▶ **Requirement**
Images are not part of the copy; write out the rest of the data exactly as given.
┌─ Stored data
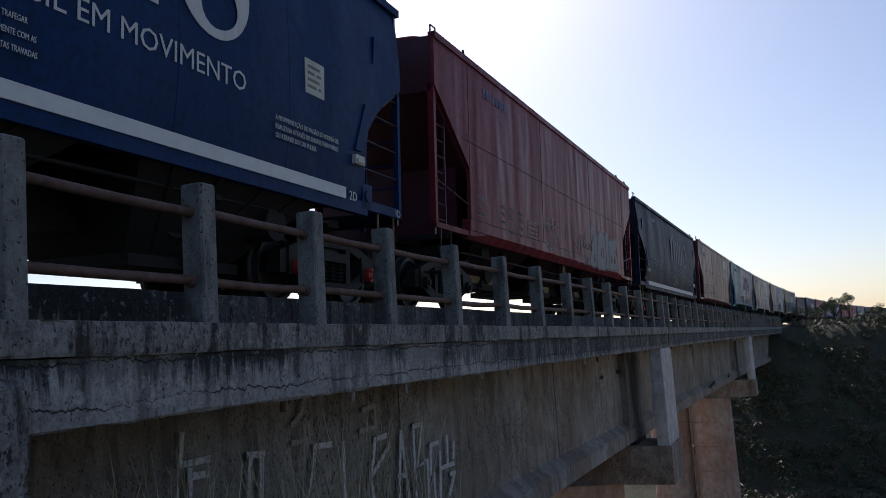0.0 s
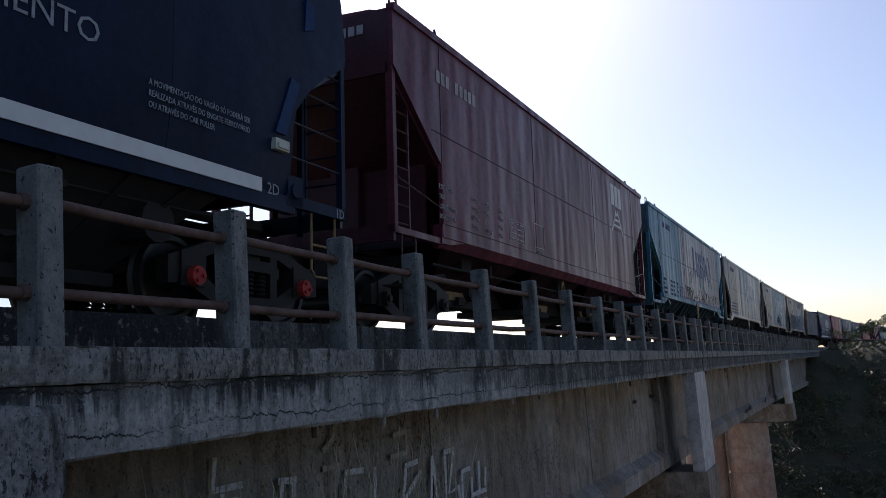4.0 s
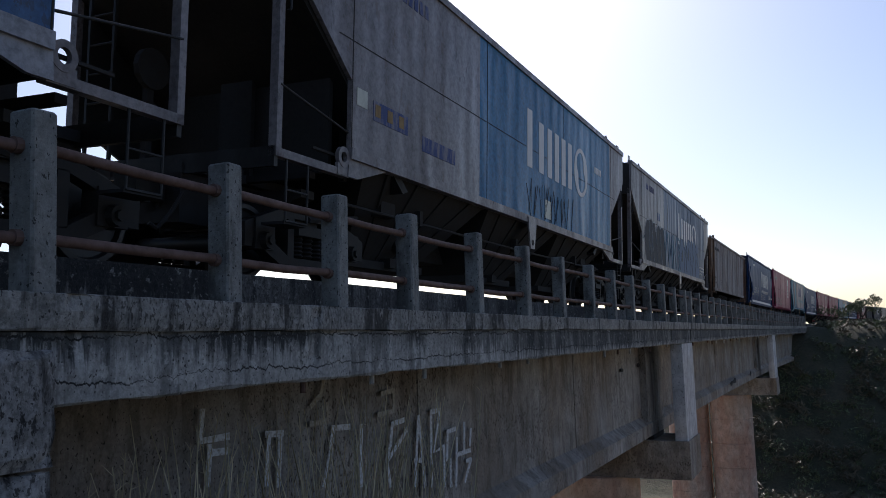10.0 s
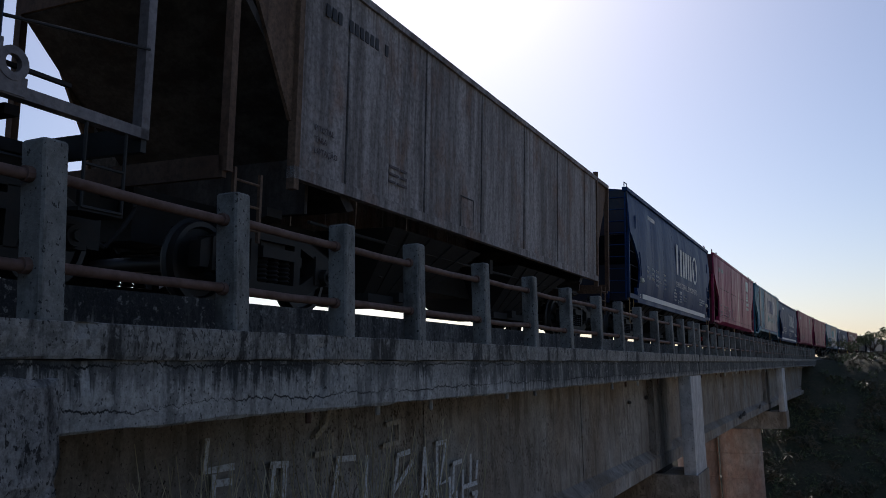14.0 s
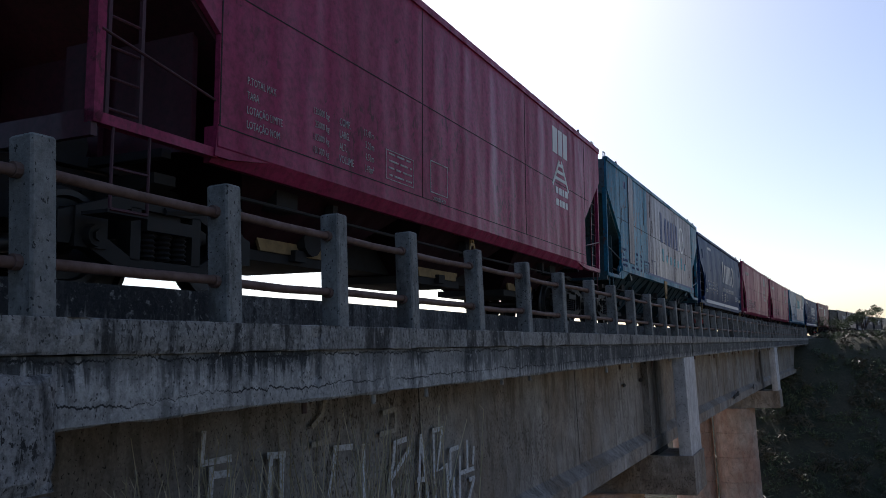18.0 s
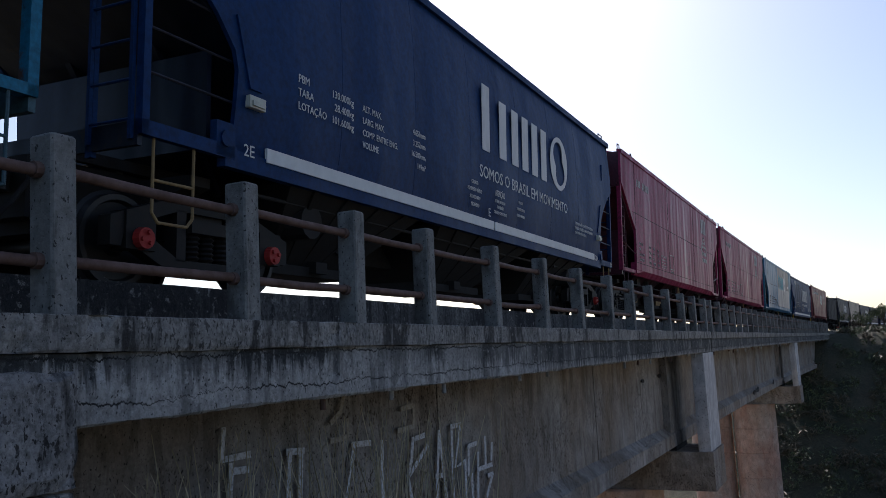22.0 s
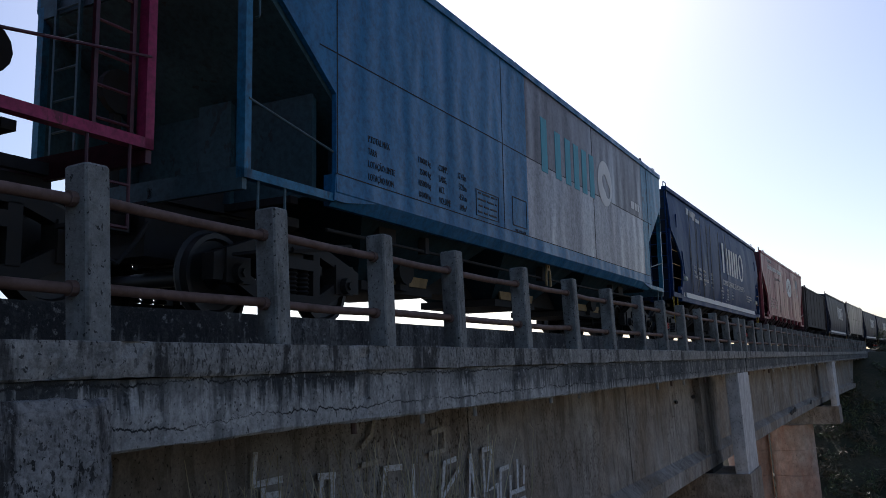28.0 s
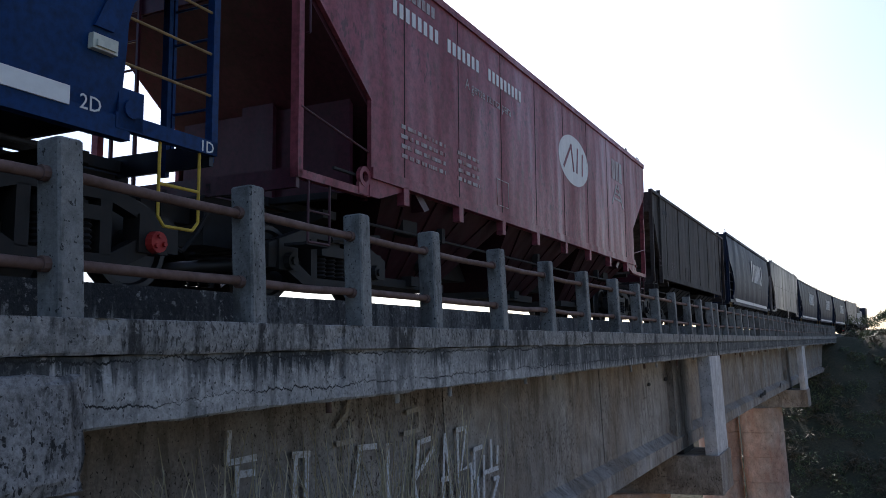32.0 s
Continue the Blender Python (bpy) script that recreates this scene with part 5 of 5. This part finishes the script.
tags(W[7], [[(-3.0, 2.9), (-2.72, 1.68), (-2.45, 2.9)], [(-2.3, 2.85), (-2.12, 1.68), (-1.95, 2.9), (-1.7, 1.95), (-1.5, 2.9), (-1.38, 1.68)], [(-1.18, 2.9), (-1.1, 1.68)], [(-0.45, 2.9), (-0.85, 2.3), (-0.5, 1.68)], [(-0.12, 2.9), (0.12, 2.85), (0.05, 2.6), (-0.12, 2.52), (0.16, 2.48)], [(-0.15, 2.2), (0.08, 2.3), (0.06, 1.72)], [(-0.12, 1.7), (0.26, 1.66)]], INK["pale"], 0.12)
for j, pts in enumerate(([(0.45, 1.56), (0.2, 1.95), (0.22, 2.6), (0.5, 2.95), (0.95, 2.9), (1.19, 2.5), (1.18, 2.05), (1.27, 1.58)],
                         [(1.3, 1.58), (1.2, 2.05), (1.22, 2.6), (1.5, 2.97), (1.77, 2.8), (1.67, 2.2), (1.79, 1.56)],
                         [(1.82, 1.56), (1.7, 2.2), (1.85, 2.85), (2.3, 3.1), (2.7, 2.95), (2.6, 2.55), (2.79, 2.15), (2.67, 1.57)],
                         [(2.7, 1.57), (2.83, 2.15), (2.63, 2.55), (2.78, 3.0), (3.0, 3.12), (3.3, 3.05), (3.12, 2.46), (3.16, 1.56)],
                         [(3.19, 1.56), (3.14, 2.46), (3.35, 3.02), (3.7, 3.15), (4.03, 3.0), (3.95, 2.5), (4.02, 2.2), (3.97, 1.57)],
                         [(4.0, 1.57), (4.04, 2.2), (3.97, 2.5), (4.1, 3.0), (4.4, 3.1), (4.82, 3.0), (4.75, 2.71), (4.35, 2.66), (4.7, 2.55), (5.05, 2.18), (4.98, 1.6)])):
    painted_letter(W[7], pts, INK["shadow_blue"], INK["grime"], 1.6075 + 0.0008 * j, None, 0.022)
for pts in ([(0.6, 2.1), (0.68, 2.5), (0.8, 2.5), (0.82, 2.1)], [(2.02, 2.5), (2.15, 2.2), (2.3, 2.45), (2.2, 2.75)], [(3.45, 2.3), (3.48, 2.58), (3.62, 2.5), (3.58, 2.24)], [(4.38, 2.45), (4.55, 2.35), (4.52, 2.05), (4.42, 2.1)], [(1.42, 2.3), (1.46, 2.62), (1.55, 2.5)]):
    painted_letter(W[7], pts, INK["grime"], INK["pale"], 1.6135, None, 0.014)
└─
▶ **Complete answer**
0.0 s
4.0 s
10.0 s
14.0 s
18.0 s
22.0 s
28.0 s
32.0 s
Continue the Blender Python (bpy) script that recreates this scene with part 5 of 5. This part finishes the script.
tags(W[7], [[(-3.0, 2.9), (-2.72, 1.68), (-2.45, 2.9)], [(-2.3, 2.85), (-2.12, 1.68), (-1.95, 2.9), (-1.7, 1.95), (-1.5, 2.9), (-1.38, 1.68)], [(-1.18, 2.9), (-1.1, 1.68)], [(-0.45, 2.9), (-0.85, 2.3), (-0.5, 1.68)], [(-0.12, 2.9), (0.12, 2.85), (0.05, 2.6), (-0.12, 2.52), (0.16, 2.48)], [(-0.15, 2.2), (0.08, 2.3), (0.06, 1.72)], [(-0.12, 1.7), (0.26, 1.66)]], INK["pale"], 0.12)
for j, pts in enumerate(([(0.45, 1.56), (0.2, 1.95), (0.22, 2.6), (0.5, 2.95), (0.95, 2.9), (1.19, 2.5), (1.18, 2.05), (1.27, 1.58)],
                         [(1.3, 1.58), (1.2, 2.05), (1.22, 2.6), (1.5, 2.97), (1.77, 2.8), (1.67, 2.2), (1.79, 1.56)],
                         [(1.82, 1.56), (1.7, 2.2), (1.85, 2.85), (2.3, 3.1), (2.7, 2.95), (2.6, 2.55), (2.79, 2.15), (2.67, 1.57)],
                         [(2.7, 1.57), (2.83, 2.15), (2.63, 2.55), (2.78, 3.0), (3.0, 3.12), (3.3, 3.05), (3.12, 2.46), (3.16, 1.56)],
                         [(3.19, 1.56), (3.14, 2.46), (3.35, 3.02), (3.7, 3.15), (4.03, 3.0), (3.95, 2.5), (4.02, 2.2), (3.97, 1.57)],
                         [(4.0, 1.57), (4.04, 2.2), (3.97, 2.5), (4.1, 3.0), (4.4, 3.1), (4.82, 3.0), (4.75, 2.71), (4.35, 2.66), (4.7, 2.55), (5.05, 2.18), (4.98, 1.6)])):
    painted_letter(W[7], pts, INK["shadow_blue"], INK["grime"], 1.6075 + 0.0008 * j, None, 0.022)
for pts in ([(0.6, 2.1), (0.68, 2.5), (0.8, 2.5), (0.82, 2.1)], [(2.02, 2.5), (2.15, 2.2), (2.3, 2.45), (2.2, 2.75)], [(3.45, 2.3), (3.48, 2.58), (3.62, 2.5), (3.58, 2.24)], [(4.38, 2.45), (4.55, 2.35), (4.52, 2.05), (4.42, 2.1)], [(1.42, 2.3), (1.46, 2.62), (1.55, 2.5)]):
    painted_letter(W[7], pts, INK["grime"], INK["pale"], 1.6135, None, 0.014)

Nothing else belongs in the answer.